June 15, 2022

OFFSEASON: Another Creepy Beach Town


OFFSEASON (Blu-ray Review)
2021 / 84 min
Review by Josey, the Sudden Cat🙀

Offseason begins promisingly, with young couple Marie (Jocelin Donahue) and George (Joe Swanberg) driving an empty highway to a small coastal town. At first, the bridgekeeper (Richard Brake) isn’t going to allow them in, claiming the tourist season is over. But after Jocelin shows him a letter from the local cemetery groundskeeper - informing her that her mother’s gravestone has been decimated - he reluctantly lets them pass.

However, the groundskeeper is nowhere to be found. In fact, hardly anybody seems to be around, save for some locals in the tavern, and none of them appear very helpful. Night has fallen by this time, and worse yet, George and Marie crash the car trying to leave town. When Marie awakens, George is gone. What follows is a series of bizarre, surreal encounters related to a pact the town’s ancestors made with a sea demon, of which Marie’s mother was complicit.


"Don't blame me...I wanted to go to Vegas."
It’s a familiar premise…the mysterious small town, oddly behaving locals, a dark secret, etc. Offseason doesn’t score any points for originality, but at least writer-director Mickey Keating establishes an ominous tone with a dark, atmospheric setting similar to Dead & Buried, The Fog and, more recently, The Beach House (a criminally overlooked gem). Maybe it’s just me, but there’s something inherently creepy about small northern coastal towns.

Eerie aesthetics carry the film for a while, but it soon becomes apparent there isn’t really much of a story here, at least not one that warrants 84 minutes.

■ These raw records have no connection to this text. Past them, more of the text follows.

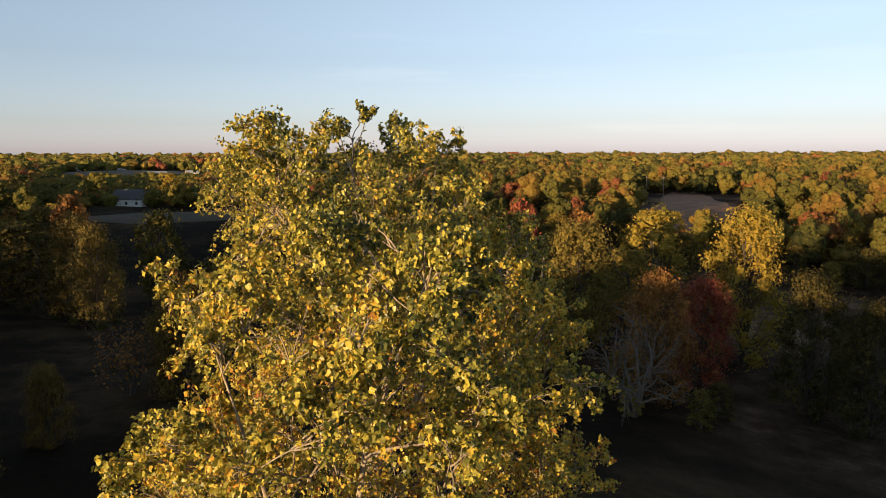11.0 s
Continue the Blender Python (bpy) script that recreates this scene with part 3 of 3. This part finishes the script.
EAST_EDGE = [("rust", 73, 148, 13, 7.9), ("olive_wide", 94, 159, 17, 14.7), ("oak_tall", 86, 122, 24, 9.5), ("oak", 89, 109, 23, 9), ("oak", 90, 102, 23, 12), ("oak", 82, 95, 23, 15),
             ("oak", 86, 87, 18, 12), ("yellow", 283, 146, 13, 10.7), ("rust", 135, 99, 19, 10.8), ("oak", 92, 69, 16, 8), ("olive_wide", 125, 75, 18, 13), ("oak", 98, 76, 17, 11)]
# oaks at (133, 11) and (143, 5): shaded olive and rust trees, given dark leaves
VALLEY = [("olive", 185, 59, 16, 9.5), ("rust", 177, 49, 18, 12), ("olive", 174, 40, 18, 11), ("olive_wide", 140, 32, 19, 17), ("yellow", 96, 23, 19, 9.2), ("oak", 133, 11, 18, 10),
          ("oak_tall", 143, 5, 18, 8.4), ("oak", 112, 16, 15, 10), ("olive_wide", 101, -4, 20, 15.7), ("yellow", 138, -23, 19, 15.5), ("yellow", 76, 6, 12, 7.4), ("rust", 74, -10, 16, 6.5), ("red", 83, -18, 15, 10)]
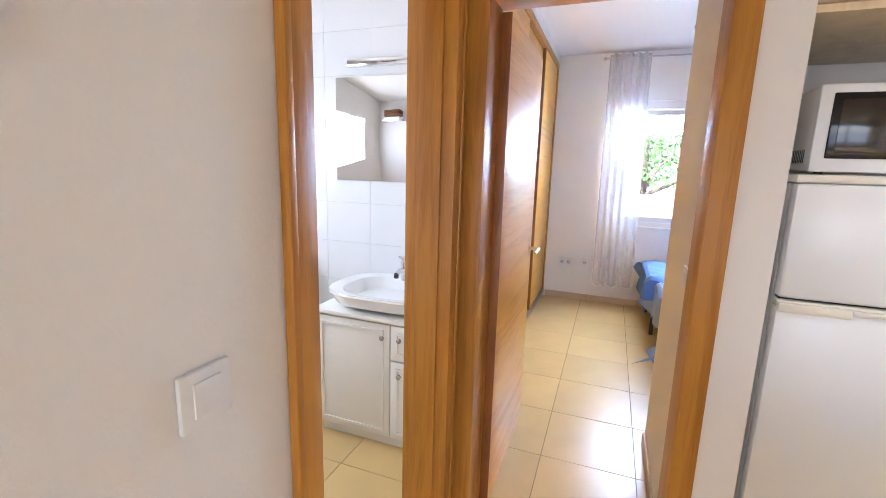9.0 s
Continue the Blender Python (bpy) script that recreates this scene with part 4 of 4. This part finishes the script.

Marie’s search for answers meanders a bit, taking too much time revealing plot twists that ultimately aren’t all that surprising, mainly because it’s a road well traveled.  Still, some scenes are undeniably effective - including a brief-but-chilling look at the sea demon - and the conclusion is kind of cool.


So even though it runs out of narrative gas pretty quickly - the story might have been better served as a short subject - Offseason is visually interesting enough to be worth checking out (though probably no more than once).